On the 26 July 2018, the Supreme Court handed down a significant judgment clarifying the law on pure economic loss for a negligent misstatement in the context of bank-issued customer credit references. The case, which ultimately turned on technical points of law applying the landmark tort case of Hedley Byrne v Heller is significant for it underscores the increasing relevance and impact wrought by improperly issued banking references on the business activities of individuals and commercial entities. The Banca Nazionale del Lavoro SPA (Respondent) v Playboy Club London Limited and others (Appellants) [2018] UKSC 43 judgment can be found here.


In October 2010 Hassan Barakat, a Lebanese resident, sought to gamble at the London Playboy Club (“the Club”) and applied for a cheque cashing facility for up to £800,000. The Club’s policy was to require a credit reference from his bankers for twice the amount sought. To preserve the confidentiality of the facility, the Club arranged for an associated company, Burlington Street Services Ltd (“Burlington”), to ask the customer’s bank for the reference. Mr Barakat provided the details for his Italian bank, Banca Nazionale del Lavoro (“BNL”).

BNL confirmed that Mr Barakat was trustworthy up to £1.6m in any one week and the Club subsequently granted a cheque cashing facility to the value of £1.25m. Mr Barakat drew two cheques totalling £1.25m, before netting winnings of circa £427k, which were paid to him by the Club; he then returned to Lebanon and both cheques were returned unpaid and the Club suffered a net loss in excess of £802k (including gaming duty). It was common ground that BNL should not have issued the reference in question: Mr Barakat held no account with BNL until two days after the reference was sent and held a nil balance until 2014.

At first instance, the trial judge held that BNL owed a duty of care to the Club in relation to its reference. The Court of Appeal disagreed holding that the only duty BNL owed was to Burlington, to whom the reference was addressed. The Club appealed the decision.

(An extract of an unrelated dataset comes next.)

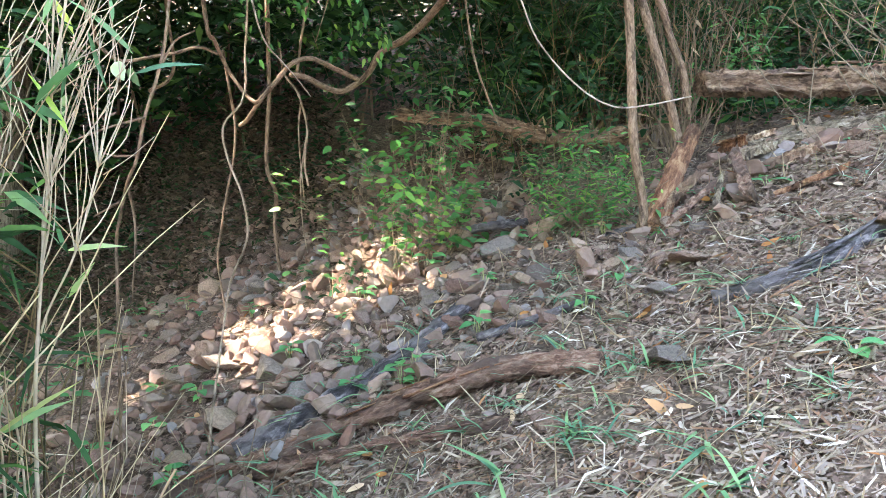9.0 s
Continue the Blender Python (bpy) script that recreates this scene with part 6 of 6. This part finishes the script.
def tufts():
    rng = np.random.default_rng(111)
    a = tuft("green grass tuft growing through dry litter", 11, 0.12, 0.02, 1, GRASS_DARK)
    b = tuft("few long green bamboo-grass blades in the litter", 5, 0.17, 0.012, 2, GRASS_DARK, 0.4)
    for x, y in ((0.95, 4.35), (1.1, 4.05), (1.16, 3.95), (1.25, 4.1), (1.0, 4.6), (0.9, 7.35), (1.12, 7.1), (0.55, 7.3), (1.35, 6.4), (1.3, 6.6), (1.5, 7.3), (1.45, 6.9), (0.4, 7.05), (0.3, 7.2), (0.2, 7.35), (0.5, 7.5), (0.72, 6.75), (1.0, 6.45), (1.55, 7.6), (1.7, 7.25), (0.62, 7.62), (0.05, 7.4), (0.15, 6.9), (0.35, 6.75), (0.0, 6.6), (0.2, 6.3), (2.0, 4.9), (2.6, 5.4), (2.45, 5.9), (1.9, 5.75), (2.3, 3.8), (1.7, 3.2), (0.55, 5.7), (0.6, 5.8), (0.45, 6.0), (1.4, 8.2), (2.2, 6.3), (0.35, 4.7), (2.8, 7.75), (2.5, 7.85), (2.65, 8.5), (2.3, 8.6), (2.9, 8.55)):
        put((a, b)[int(rng.integers(2))], x + rng.normal(0, 0.02), y + rng.normal(0, 0.02), rng.uniform(0, 6.28), rng.uniform(0.7, 1.25))
    for k in range(95):
        x, y = rng.uniform(-0.2, 2.4), rng.uniform(6.0, 8.0)
        if y < 6.3 + 0.1 * x or x < np.interp(y, FOOT_Y, FOOT_X) + 0.15:
            continue
        put((a, b)[int(rng.integers(2))], x, y, rng.uniform(0, 6.28), rng.uniform(0.5, 1.0))
    c = tuft("few small green grass blades between stones and straw", 4, 0.085, 0.03, 3, GRASS_DARK, 0.5)
    for k in range(150):
        x, y = rng.uniform(-0.3, 1.9), rng.uniform(6.5, 8.3)
        if x > np.interp(y, FOOT_Y, FOOT_X) + 0.1:
            put(c, x, y, rng.uniform(0, 6.28), rng.uniform(0.6, 1.2))
    for o, (x, y) in zip((a, b, c), ((0.4, 6.15), (0.75, 6.9), (0.6, 7.2))):
        o.location = Vector((x, y, gz(x, y))) * K
    rng = np.random.default_rng(112)
    ob = thing("bamboo_grass", (-0.24, 3.05, gz(-0.24, 3.05)), "low yellow-green bamboo grass clump growing through the litter", "bamboo grass")
    for i in range(80):
        x, y = -0.24 + rng.normal(0, 0.17), 3.05 + rng.normal(0, 0.16)
        z = gz(x, y)
        lean = rng.normal(0, 0.09, 2)
        top = np.array((x + lean[0], y + lean[1] - 0.02, z + rng.uniform(0.04, 0.25) * (1.0 - 0.9 * min(0.8, abs(x + 0.3)))))
        s = stem(ob, [(x, y, z - 0.01), (x + lean[0] * 0.3, y + lean[1] * 0.3, (z + top[2]) / 2 + 0.02), top], 0.0013, 0.0007, M_greencane, "stalk")
        for j in range(5):
            c = rng.uniform(0, 6.28)
            hang("blade", GRASS_LEAF if rng.random() < 0.42 else GRASS_DARK, rng, s, top - np.array((lean[0], lean[1], 0.05)) * 0.18 * j, (math.cos(c), math.sin(c), rng.uniform(-0.15, 0.5)), rng.uniform(0.08, 0.16), (0, -0.2, 1))


tufts()


def white_shoot():
    rng = np.random.default_rng(121)
    x, y = 2.33, 5.65
    z = gz(x, y)
    ob = thing("bamboo_shoot", (x, y, z), "young bamboo shoot with two whitish upright leaves", "bamboo")
    s = stem(ob, [(x, y, z - 0.02), (2.325, 5.65, 1.12), (2.31, 5.65, 1.30)], 0.004, 0.002, M_greencane, "culm")
    pale = leaf_meshes("leaf", LANCE_FINE, leaf_mat("whitish_leaf", [(0.0, "b4bfa8"), (1.0, "d9dfcf")], 0.5, 0.3, 0.2, 0.2, True), 0.12, 0.02, 0.12, 2)
    tagged(hang("leaf", pale, rng, s, (2.31, 5.65, 1.30), (-0.1, 0, 1), 0.14, (0.3, -1, 0)), "whitish leaf")
    tagged(hang("leaf", pale, rng, s, (2.31, 5.65, 1.29), (0.55, 0, 0.8), 0.16, (0.3, -1, 0.3)), "whitish leaf")
    for i in range(11):
        a = i * 2.2
        hang("leaf", GRASS_LEAF, rng, s, (2.32, 5.65, 1.0 + 0.016 * i), (math.cos(a), 0.4 * math.sin(a), 0.45), rng.uniform(0.08, 0.12), (0, -0.6, 1))


white_shoot()


def sprout():
    rng = np.random.default_rng(122)
    ob = thing("bamboo_shoot", (-1.02, 4.8, gz(-1.02, 4.8)), "young bamboo shoot with glossy bright leaves in the thicket", "bamboo")
    s = stem(ob, [(-1.02, 4.8, gz(-1.02, 4.8)), (-1.0, 4.76, 0.1), (-0.94, 4.75, 0.30), (-0.86, 4.75, 0.5)], 0.003, 0.0015, M_greencane, "culm")
    for p, w, l in (((-0.94, 4.75, 0.30), (0.45, -0.1, 1), 0.22), ((-0.9, 4.75, 0.42), (0.8, -0.1, 0.4), 0.16), ((-0.9, 4.75, 0.42), (0.3, -0.2, -0.8), 0.16), ((-0.94, 4.75, 0.3), (0.15, -0.2, -1), 0.17), ((-0.86, 4.75, 0.5), (0.2, 0, 1), 0.16), ((-0.96, 4.75, 0.25), (0.6, -0.3, 0.3), 0.14)):
        hang("leaf", GRASS_LEAF, rng, s, p, w, l, (0.3, -1, 0.2))


sprout()


def brush(label, root, n, height, spread, seed, mat=M_twig, r=(0.0018, 0.0045), lean=(0, 0), fine=3, leaves=0):
    """A shrub of many thin dry stems fanning up, with side twigs."""
    rng = np.random.default_rng(seed)
    ob = thing("dry_brush", (*root, gz(*root)), label, "brush", "dry brush")
    x, y = root[0] + rng.normal(0, spread * 0.25, n), root[1] + rng.normal(0, spread * 0.25, n)
    a = np.stack([x, y, ground_z(x, y) - 0.02], 1)
    w = np.stack([rng.normal(lean[0], spread, n), rng.normal(lean[1], spread * 0.7, n), np.ones(n)], 1)
    h = rng.uniform(0.45, 1.0, n) * height
    b = a + w * h[:, None]
    bow = rng.normal(0, 0.12, (n, 3)) * (height * 0.8)
    fine_ones = Geo()
    for i in range(n):
        part("stalk", Geo().add(*sticks(a[i:i + 1], b[i:i + 1], rng.uniform(*r), 0.0012, bow[i:i + 1])), mat, ob)
        k = rng.uniform(0.25, 0.95, fine)
        p = a[i] + (b[i] - a[i]) * k[:, None] + bow[i] * (4 * k * (1 - k))[:, None]
        q = p + unit(rng.normal(0, 0.7, (fine, 3)) + np.array((0, 0, 0.45))) * rng.uniform(0.08, 0.3, fine)[:, None]
        fine_ones.add(*sticks(p, q, 0.0013, 0.0007, rng.normal(0, 0.012, (fine, 3))))
    tagged(part("twig_mass", fine_ones, mat, ob), kind="stuff")
    if leaves:
        k = rng.uniform(0.4, 1.0, leaves)
        i = rng.integers(0, n, leaves)
        p = a[i] + (b[i] - a[i]) * k[:, None] + rng.normal(0, 0.05, (leaves, 3))
        part("dead_leaves", Geo().add(*blades(p, unit(rng.normal(0, 0.6, (leaves, 3)) + np.array((0, 0, -0.4))), rng.normal(0, 1, (leaves, 3)), rng.uniform(0.04, 0.09, leaves), rng.uniform(0.006, 0.014, leaves), 0.2)), M_bamboo_dry, ob)["kind"] = "stuff"


brush("spreading coppice of bare grey-brown stems at the wood's edge", (2.42, 7.30), 17, 1.5, 0.24, 131, M_coppice, (0.004, 0.010), (0.02, 0.05), 18)
brush("low tangle of bare grey twigs round the coppice", (2.36, 7.34), 26, 0.75, 0.55, 143, M_coppice, (0.0016, 0.003), (-0.25, 0.0), 6)
brush("bare brown stems crowding the fallen trunk's end", (2.05, 8.45), 26, 0.9, 0.17, 132)
brush("tangle of thin bare stems behind the gully head", (2.2, 8.85), 30, 1.1, 0.22, 133, leaves=50)
brush("brown tangled dead brush under the leaves", (2.85, 7.75), 24, 1.2, 0.5, 134, leaves=60, fine=9)
brush("dry brush on the upper slope", (3.5, 7.3), 30, 0.8, 0.4, 135, leaves=120)
brush("dry brush on the upper slope", (3.95, 6.6), 26, 0.7, 0.4, 136, leaves=120)
brush("dead pale canes at the gully's near side", (-0.02, 7.0), 7, 0.75, 0.2, 137, M_twig, (0.0015, 0.003), (-0.05, 0.0), 6)
brush("bundle of dry tan stalks leaning out of the thicket", (-0.25, 6.35), 20, 0.62, 0.38, 138, M_twig, (0.0012, 0.0026), (-0.1, -0.1), 2)
brush("bundle of dry tan stalks beside the fallen branch", (0.0, 6.55), 24, 0.5, 0.42, 139, M_twig, (0.0012, 0.0026), (0.05, -0.1), 2)
brush("bundle of dry tan stalks below the bamboo", (-0.5, 6.1), 22, 0.6, 0.4, 140, M_twig, (0.0012, 0.0026), (-0.15, -0.1), 2)
brush("thin dry stalks beside the gully bed", (0.15, 7.15), 14, 0.4, 0.4, 141, M_twig, (0.0012, 0.0024), (0.0, -0.1), 2)
brush("thin grey twigs standing in the seedlings", (0.95, 8.6), 18, 0.55, 0.3, 142, M_twig, (0.0012, 0.0026), (0.0, -0.05), 2)


def dead_cane():
    ob = thing("dead_cane", (-0.1, 7.9, gz(-0.1, 7.9)), "dead forked brown cane standing at the gully's side", "cane")
    stem(ob, [(-0.12, 7.92, gz(-0.12, 7.92)), (-0.1, 7.88, 0.35), (-0.09, 7.85, 0.60), (-0.07, 7.80, 0.69), (-0.04, 7.75, 0.79), (-0.01, 7.70, 0.85), (0.02, 7.65, 0.96), (0.06, 7.65, 1.08), (0.085, 7.65, 1.2), (0.12, 7.65, 1.5)], 0.0052, 0.0042, M_redvine, "cane")
    for k, t in enumerate(([(0.02, 7.65, 0.96), (-0.06, 7.50, 0.93), (-0.12, 7.40, 0.90)], [(-0.01, 7.70, 0.86), (-0.06, 7.70, 0.86), (-0.1, 7.70, 0.87)], [(-0.07, 7.80, 0.73), (-0.14, 7.80, 0.69)], [(0.07, 7.65, 1.1), (0.1, 7.7, 1.16), (0.15, 7.72, 1.19)], [(-0.04, 7.75, 0.78), (-0.03, 7.78, 0.65), (-0.05, 7.8, 0.45)])):
        stem(ob, t, 0.004, 0.002, M_redvine, "twig", k)


dead_cane()


def pale_cane():
    ob = thing("dead_cane", (-0.97, 4.5, gz(-0.97, 4.5)), "pale forked dead twig leaning out of the thicket", "cane")
    stem(ob, [(-0.97, 4.5, gz(-0.97, 4.5)), (-1.0, 4.42, -0.15), (-1.04, 4.32, 0.06), (-1.10, 4.3, 0.2), (-1.15, 4.29, 0.29), (-1.25, 4.25, 0.5)], 0.005, 0.0025, M_palevine, "cane")
    stem(ob, [(-1.15, 4.29, 0.3), (-1.25, 4.3, 0.36), (-1.4, 4.3, 0.36)], 0.002, 0.0013, M_vine, "twig")


pale_cane()


def herb(label, root, n_stems, height, leaves, size, seed, mat=M_broad, spread=0.16, wide=0.45, name="leafy_shrub"):
    rng = np.random.default_rng(seed)
    ob = thing(name, (*root, gz(*root)), label, "shrub", "shrubs by the gully")
    n = n_stems
    x, y = root[0] + rng.normal(0, spread * 0.5, n), root[1] + rng.normal(0, spread * 0.5, n)
    a = np.stack([x, y, ground_z(x, y) - 0.01], 1)
    b = a + np.stack([rng.normal(0, spread, n), rng.normal(0, spread, n), rng.uniform(0.45, 1.0, n) * height], 1)
    for i in range(n):
        part("stem", Geo().add(*sticks(a[i:i + 1], b[i:i + 1], 0.0025, 0.0012, rng.normal(0, 0.02, (1, 3)))), M_twig, ob)
    k, i = rng.uniform(0.3, 1.0, leaves), rng.integers(0, n, leaves)
    p = a[i] + (b[i] - a[i]) * k[:, None] + rng.normal(0, 0.04, (leaves, 3))
    w = scatter_dirs(rng, leaves, 0.25)
    ln = size * rng.uniform(0.6, 1.2, leaves)
    part("foliage", Geo().add(*blades(p, w, np.array((0, -0.3, 1.0)) + rng.normal(0, 0.3, (leaves, 3)), ln, ln * wide, 0.25, OVATE, 0.06)), mat, ob)


M_fresh = leaf_mat("fresh_leaf", [(0.0, "356a38"), (0.5, "47823f"), (1.0, "5c954a")], 0.5, 0.35, 0.45)
herb("bright green leafy shrub growing among the stones", (1.0, 8.62), 20, 0.58, 460, 0.052, 151, M_broad, 0.2, 0.5)
herb("tall thin shrub with feathered leaves at the gully head", (1.1, 8.9), 9, 1.0, 180, 0.055, 152, M_fresh, 0.14)
herb("low fine-leaved green bush below the snag", (1.50, 8.22), 30, 0.36, 1000, 0.042, 153, M_broad, 0.14, 0.26)
herb("low green herb at the stones' edge", (0.66, 8.75), 7, 0.22, 60, 0.045, 154, M_dark_leaf, 0.13)
herb("green shrub in the gully's shade", (1.45, 9.6), 14, 1.0, 420, 0.06, 155, M_dark_leaf, 0.3)
herb("green shrub in the gully's shade", (0.6, 10.6), 12, 0.5, 260, 0.06, 156, M_dark_leaf, 0.3)
herb("green shrub on the dark far bank", (-0.5, 10.9), 12, 0.5, 280, 0.065, 157, M_dark_leaf, 0.35)
herb("green shrub under the fallen trunk", (1.75, 8.75), 14, 0.7, 320, 0.055, 158, M_dark_leaf, 0.25)
herb("leafy shrub behind the fallen trunk", (2.5, 8.75), 16, 0.7, 360, 0.06, 159, M_fresh, 0.3, 0.3)
herb("small shrub at the foot of the snag", (1.6, 7.84), 4, 0.14, 26, 0.035, 160, M_fresh, 0.04)
herb("green herb in the thicket's shade", (-0.15, 6.7), 12, 0.3, 170, 0.05, 161, M_fresh, 0.18)
herb("green herb below the bamboo branch", (-0.4, 6.2), 12, 0.3, 170, 0.05, 162, M_dark_leaf, 0.18)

The Supreme Court unanimously dismissed the appeal. In summary, Lord Sumption, giving the lead judgment (with Lady Hale, Lord Reed and Lord Briggs in agreement), held:

  • The key relevant area of law is Hedley Byrne & Co Ltd v Heller & Partners Ltd [1964] AC 465, which permits a claim for pure economic loss for a negligent misstatement where a special relationship exists.  Voluntary assumption of responsibility remains the “foundation” of this law.
  • The representor’s knowledge of a transaction was relevant: a representor must not only know that the statement is likely to be communicated to and relied upon by someone, it must also be part of the statement’s “known purpose” that it should be communicated and relied upon by that person if the representor is to be taken to assume responsibility to them. BNL had no such knowledge.
  • The Club argued that the relationship between BNL and the Club was “equivalent to contract” due to the Club’s status as Burlington’s undisclosed principal. In response, the Court found that the anachronistic English law rule that an undisclosed principal may “declare itself and enter upon a contract” is an incoherent anomaly. It does not follow that simply because a relationship is treated in law as “equivalent to contract” that it is legally the same as a contractual relationship or involves all the same “legal incidents”. Whether a relationship is sufficiently proximate to create a duty of care is a question of fact, and the liability of a contracting party to an undisclosed principle is a purely legal construct (i.e. allowing a person to be brought into contractual relations with someone with whom there exists no factual relationship at all). This relationship does not give rise to a voluntary assumption of responsibility. To import case law on undisclosed principles into tort law would be inappropriate. Factually, BNL had no reason to know Burlington was acting for someone else and knew nothing of the Club. BNL did not voluntarily assume responsibility to the Club.

Lord Mance agreed with Lord Sumption, adding that there are two requirements for a duty of care to arise in respect of a representation: firstly, the claimant must be a specific person or group to whom the responsibility may be said to have been undertaken, and secondly, the representation must be made specifically in connection with a particular transaction or transactions of a particular kind made known to the representor. The claim failed here because of the second ground: BNL’s representation was directed solely at Burlington and not the Club.

Consequences for practitioners

What the Banca Nazionale judgment illustrates is the potential magnitude of losses that can result from inaccurate bank-issued customer references, losses often borne by legitimate commercial enterprises.  Practitioners should be alive to the principles advanced in the case, including emerging trends in the area of references, carefully considering the landscape of contract and tort-based measures in order to best protect the commercial interests of clients.